L'HUMANITE

28 Mai 1999 - POLITIQUE

" Suspendre le plan et ouvrir une médiation "

Yves Dimicoli, économiste et dirigeant du PCF, avance d'autres solutions que celles qui sont présentées par la direction du groupe pétrolier.

Pourquoi le groupe Elf, qui vient d'annoncer 8,3 milliards de bénéfices, engage-t-il un plan social ?

Yves Dimicoli. Elf invoque la nécessité de réduire les coûts face à la concurrence des majors américains. Il veut le faire en sacrifiant surtout l'emploi. Et cela pour " rendre plus de valeurs " aux actionnaires, particulièrement les fonds de pension américains, qui détiennent 26 % du capital. Il s'agit de porter à 15 % le rendement des capitaux employés dans l'amont pétrolier d'ici à 2002, contre 9,2 en 1998. L'objectif est de doubler le résultat net courant par action, à conjoncture pétrolière inchangée. C'est une fuite en avant très grave. Dès la privatisation en 1994, on a cherché à réduire les coûts de cette façon et dans ce but. Mais c'est le fiasco du point de vue de la croissance réelle (0,5 % par an !). Par contre, les dividendes versés explosent (4,1 milliards de francs en 1998), ainsi que les produits financiers reçus (12 milliards) et les charges financières supportées (7 milliards). Dans ces charges, il y a notamment, sur injonction des actionnaires américains, des rachats à crédit par Elf de ses propres actions, pour en faire monter le cours. Ainsi, on affaiblit une entreprise emblématique, stratégique pour l'indépendance énergétique de la France et de l'Europe et pour la construction de relations de codéveloppement avec l'Afrique et l'Est européen. Il faut donc chercher à baisser les coûts autrement, en coopérant.

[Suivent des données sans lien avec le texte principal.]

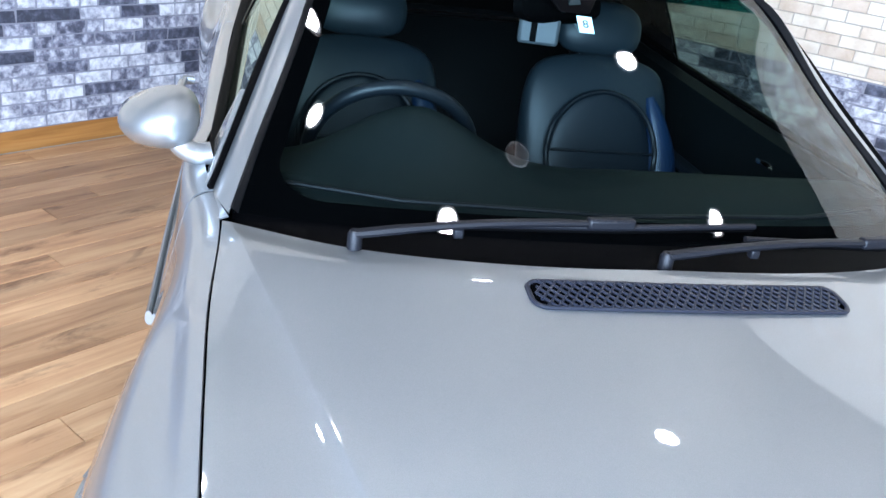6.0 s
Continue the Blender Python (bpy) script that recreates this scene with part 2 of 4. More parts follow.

Mais tout est présenté comme s'il n'y avait pas d'alternative...

Yves Dimicoli. D'abord, on ne peut pas parler d'Europe sociale, prétendre que l'emploi est la priorité des priorités et laisser une entreprise, qui a une dette historique vis-à-vis de cette région qu'est l'Europe du Sud, saccager ainsi l'emploi pour la Bourse. Il faut suspendre immédiatement le plan et ouvrir une médiation qui pourrait viser à réunir dans la région une conférence sociale industrielle et financière examinant d'autres solutions pour l'emploi, avec un réengagement d'Elf et une implication des banques qui se font beaucoup de gras dans les Pyrénées-Atlantiques. Ensuite, ce groupe, qui est stratégique, au point que l'Etat y dispose d'une " action spécifique ", a besoin de coopérations nouvelles. Cela doit protéger contre tout raid de majors tels que Shell. Une coopération visant une nouvelle maîtrise énergétique française, européenne et avec l'Afrique et l'Est, ne pourrait-elle pas se faire dans le cadre d'un accord à long terme associant en consortium Elf, le français Total, l'italien Agip et l'espagnol Repsol. En France ne pourrait-on pas aussi songer à une coopération plus intime avec EDF/GDF, au lieu des mises en concurrence accrues que peut engendrer le défi de la cogénération. Enfin, Elf a besoin de reconquérir une autonomie financière pour l'emploi par rapport aux fonds de pension. Est-ce que l'on ne peut pas songer à une extension de la part détenue par EDF/GDF dans le capital d'Elf, associée à l'exigence de nouveaux droits des salariés sur la gestion. Le cas d'Elf souligne le besoin de faire reculer la dictature des marchés financiers par un nouveau crédit bancaire en France, en Europe, à taux très abaissés et réservés à des investissements en coopération, programmant emplois et formation. Cela permettrait de diminuer les charges financières de façon sélective. Tout de suite pour Elf, cela pourrait concerner l'implication nouvelle du Crédit Agricole, du CIC, de Paribas, de la BNP, qui pourraient impulser des fonds publics de bonification pour l'emploi.